The model does not decide that the transaction is fraud. It flags it for human attention. This is Filter mode (in the enterprise decisioning sense): the model separates the work that needs human attention from the work that does not. The human still investigates.

What earns AI its keep here is that the alternative is not no detection. It is detection at audit time, three months later, when the fraud has already happened.

3. Draft generation for narrative artifacts

Accounting produces narrative artifacts: month-end commentary, variance explanations, executive summaries, audit responses. A controller writes these on top of structured ledger data. The structured data is the input. The narrative is the output.

A model that reads the ledger and drafts the narrative saves an hour of work per artifact. The controller edits the draft, adds context the model cannot see, and signs. The model never signs the artifact and never sends it.

The value here is not the writing. The value is the time the controller saves. The controller still owns the artifact’s correctness. The model just reduces the time from blank page to first draft.

Three places AI doesn’t belong

1. Anything that signs

Tax returns get signed by a preparer. Audit reports get signed by an auditor. Financial statements get signed by a controller or CFO. Sales tax filings get signed by an officer of the company.

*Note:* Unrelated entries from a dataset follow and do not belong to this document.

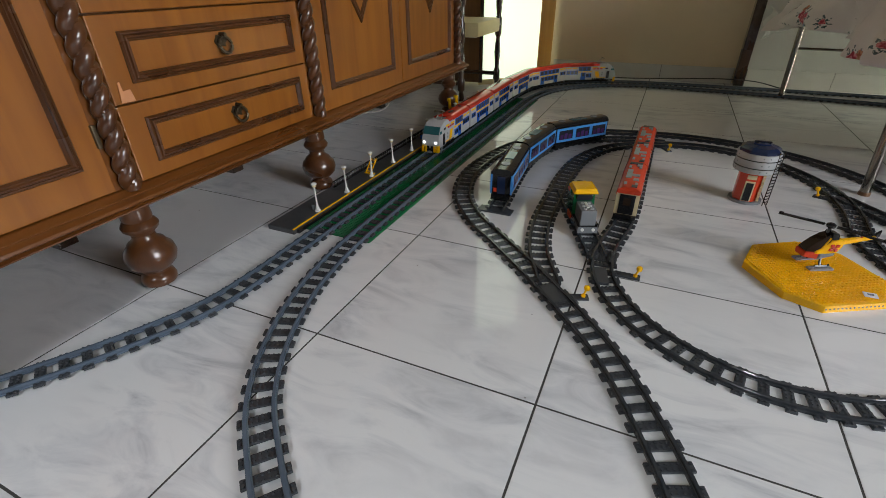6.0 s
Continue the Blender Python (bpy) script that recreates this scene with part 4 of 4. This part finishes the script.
        for k in range(3):
            plate(c, "step", 0.262, 0.276, 0.014 + 0.006 * k, 0.017 + 0.006 * k, M_MID, y - 0.004, s, 0.0045)
    return c


TZ = 0.0040
LINE = glide(station1)
FRONT = int(np.argmin(np.abs(LINE[:, 1] - 0.935) + 10 * (LINE[:, 0] > -1.0)))


def on_line(back, ahead):
    """The pose of a car whose ends stand so many metres behind the train's nose."""
    p, q = LINE[FRONT - round(back / 0.004)], LINE[FRONT - round(ahead / 0.004)]
    return pose(p[0], p[1], TZ, 0, 0, math.degrees(math.atan2(q[1] - p[1], q[0] - p[0])))


power_car(on_line(0.300, 0.0))
first_coach = coach(on_line(0.594, 0.302))
for k in range(1, 4):
    copy_thing(first_coach, on_line(0.594 + 0.294 * k, 0.302 + 0.294 * k))
power_car(on_line(0.304 + 0.294 * 4, 0.604 + 0.294 * 4))


def blue_coach(m, end):
    c = empty("blue_toy_coach", m, "sky-blue toy coach with black roof and purple seats behind windows", "toy train", "blue train cars")
    L, w, h = 0.235, 0.060, 0.086
    part("body", boxed(0.0, L, -w / 2, w / 2, 0.028, h, 0.001), M_BLACK, c)
    part("roof", train_roof(-0.001, L + 0.001, w + 0.001, h + 0.0002), M_BLACK, c, "glossy black rounded roof", True)
    part("underframe", boxed(0.01, L - 0.01, -0.022, 0.022, 0.013, 0.0278, 0.001), M_BLACK, c)
    wheelset(c, (0.035, 0.062, L - 0.062, L - 0.035))
    for s in (-1, 1):
        f = plate(c, "side_frame", 0.004, L - 0.004, 0.037, 0.0855, M_LBLUE, w / 2, s, 0.0016, "sky-blue window surround")
        for k in range(3):
            a = 0.014 + 0.0745 * k
            p = plate(f, "pane", a, a + 0.060, 0.0455, 0.0775, M_GLASS, w / 2, s, 0.0024)
            for q in range(3):
                plate(p, "seat_print", a + 0.005 + 0.018 * q, a + 0.018 + 0.018 * q, 0.0465, 0.063 + 0.004 * (q % 2), M_PURP, w / 2, s, 0.0029)
    for x in (0.045, L - 0.045):
        part("roof_fan", lathe([(0.0125, 0.1015), (0.0125, 0.1035), (0.009, 0.1035), (0.008, 0.1025), (0.0025, 0.1025), (0.002, 0.1035)], 16, x, 0), M_MID, c, "grey ring of a round roof fan")
    part("roof_hatch", boxed(L / 2 - 0.030, L / 2 + 0.030, -0.0125, 0.0125, 0.1015, 0.1034, 0.0005), M_HATCH, c, "grey-teal roof hatch")
    if end:
        part("end_door", boxed(-0.0016, -0.0002, -0.011, 0.011, 0.03, 0.080, 0.0003), M_NAVY, c)
        for s in (-1, 1):
            part("corner_post", boxed(-0.0022, 0.003, s * 0.028 - 0.0022, s * 0.028 + 0.0022, 0.03, 0.085, 0.0004), M_LBLUE, c)
        part("tail_lamp", boxed(-0.005, -0.0018, 0.012, 0.021, 0.036, 0.047, 0.001), M_ORED, c, "orange-red tail lamp")
        part("buffer_beam", boxed(-0.007, 0.003, -0.027, 0.027, 0.016, 0.0275, 0.001), M_BLACK, c)
        for s in (-1, 1):
            bm = bmesh.new()
            cyl(bm, (-0.013, s * 0.019, 0.022), (-0.006, s * 0.019, 0.022), 0.0048, n=10)
            part("buffer", bm, M_BLACK, c)
    return c


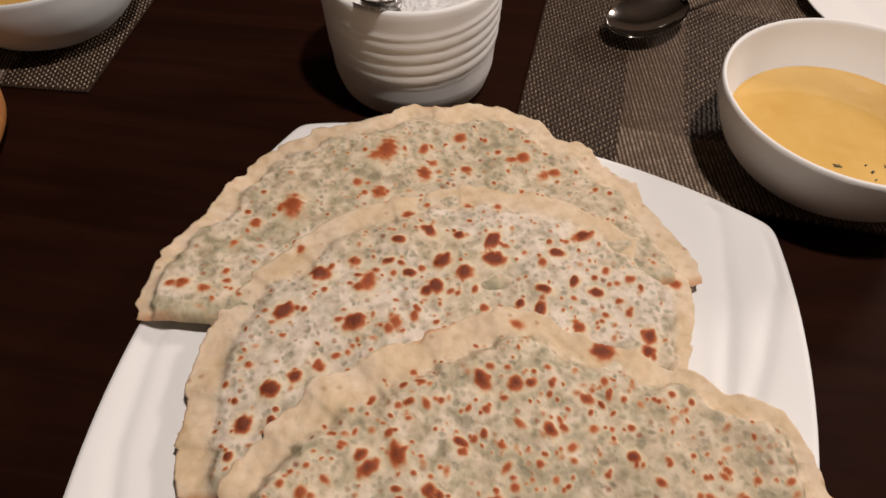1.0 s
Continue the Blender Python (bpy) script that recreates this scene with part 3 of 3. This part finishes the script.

The signature is not a UX detail. It is the legal mechanism by which a human person takes responsibility for the document’s accuracy. The IRS does not accept a model’s signature. The state department of revenue does not accept a model’s signature. A bank evaluating a loan application does not accept a model’s signature.

A model can draft any of these. A model can pre-fill any of these. A model cannot sign any of these. Software vendors that imply otherwise are setting their customers up for a problem at filing season.

2. Source-of-truth reconciliation

Reconciliation answers the question: do our books match the bank, the credit card processor, the merchant of record, the prior-period ledger? When the answer is “no,” reconciliation also answers: what is the difference, and what should we do about it.

The “what is the difference” half can be partly automated. A model can list the unmatched items. But the “what should we do about it” half requires judgment about which side has the right number. The bank might be wrong (processing delay, batch error, missing transaction). The books might be wrong (timing, classification, duplicate entry). The merchant of record might have a different fee structure than expected.

Resolving this requires reading documents, calling people, asking questions, knowing the business. A model can support the work; it cannot do the work. Vendors that claim “automated reconciliation” are usually doing the easy half (matching) and either skipping or hand-waving the hard half (resolution).

3. Decisions that depend on what the business does next

Revenue recognition depends on what the customer contract says and what the company commits to deliver. Lease accounting depends on what the terms of the lease are and what the company’s intent is. Inventory valuation method depends on what the business has committed to in past statements.

These are not data-extraction problems. They are interpretation problems. The model can read the contract; it cannot decide what the business will do under the contract. The model can read the lease; it cannot decide whether the company will exercise the renewal option. The model can compute LIFO or FIFO or weighted-average; it cannot decide which method is appropriate.

The accountant’s value here is interpretation. The model is, at best, a faster reader.

The decision tree we use

Three questions, in order.

  1. Is the workflow’s output signed by a human in a legal or regulatory sense? If yes, the model can prepare and draft. It cannot decide. Final decisions stay with the human signer.
  2. Does the workflow’s correct answer depend on facts outside the ledger (contracts, communications, intent, future plans)? If yes, the model can extract candidates but cannot resolve them. A human reconciles.
  3. Is the workflow volume high enough that human review of every instance is uneconomic? If yes, AI in Filter or Recommender mode (with a risk-scored review queue) is the right shape. If no, AI is at best a draft tool and may not earn its keep at all.

The interesting cases are the ones that pass question 3 but fail 1 or 2. High-volume signed work (sales tax filings) belongs at draft-and-sign, never at auto-file. High-volume interpretation-dependent work (revenue recognition at scale) belongs at recommend-and-confirm, never at auto-book.

ERPClaw’s stance

ERPClaw is built on this framework. The AI handles categorization, anomaly detection, draft generation, and the support work around reconciliation. The AI does not sign tax returns, does not auto-resolve recon breaks, and does not pick revenue recognition method. The signature, the resolution, and the method choice live with the accountant who is licensed to make them.

This is what we mean when we say “AI-native that earns the label.” The AI is not a chat sidebar. It is the way the workflow is structured. But it stops at the boundary where a human signature, a judgment call, or an interpretation lives.

The vendors that blur this boundary do their customers a disservice. The vendors that respect it produce software that an accountant can actually rely on.

If you are evaluating AI accounting software, ask the vendor where their AI signs versus drafts. The honest ones have an answer. The marketing-led ones do not.